Food Ladders

The experience of food insecurity diminishes food choices, and healthy foods, such as fruit and vegetables become unattainable. But everyday food insecurity is more than just a lack of access to food based on income.  Food insecurity and poverty produces landscapes where the availability of good food and the social connections it enables are scarce.

Scarce foodscapes reduce the resilience of places and people by producing want, poor health, and social isolation.

Food Ladders is an evidenced-based approach for framing food-based interventions and tool for community-based development that focuses on reducing vulnerability to food insecurity.

There are three Food Ladder rungs.

1: Catching for those in crisis, e.g. emergency food aid, to cope with shock, job loss, debt, illness, relationship breakdown etc.

2: Capacity building and local asset enhancement for those struggling to afford/ access food, e.g., food pantries, voucher schemes.

3: Self-organised community change to enable progressive and socially just transformations in food systems, health, wellbeing and community cohesion, e.g., cooperative food growing, community markets, social enterprise.

Fresh Street is a community-scale intervention for increasing fruit and vegetable consumption and building local food system resilience.

Fresh Street is a place-based scheme that supports all households regardless of size or income and with no requirement to prove need.
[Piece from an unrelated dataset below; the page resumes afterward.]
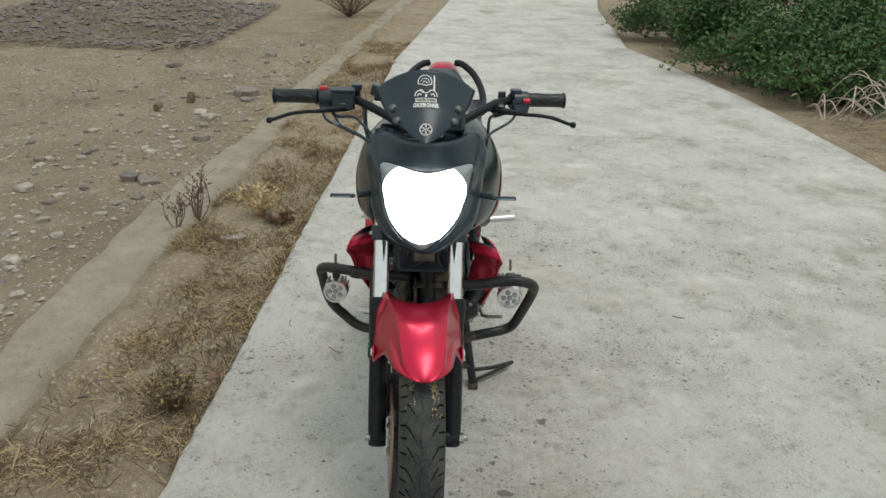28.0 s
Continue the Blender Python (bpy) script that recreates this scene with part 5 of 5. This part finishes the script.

Households can share the paper vouchers. Vouchers are redeemable only with local (non-supermarket) fruit and vegetable suppliers.

These features combined enable the scheme to connect people through shared conversations and activity around food, build capacity and enhance local healthy food sources.

Fresh Street increases access to healthy food, food knowledge and diet diversity and gives small scale, local retailers new consistent markets. This helps repair local foodscapes and reduce vulnerability to food insecurity. Local authorities and organisations can use Fresh Street to connect community assets (e.g. streets, community centres, schools, social networks, volunteers, and local vendors) in the building of fairer, healthier, and more resilient local food systems and communities.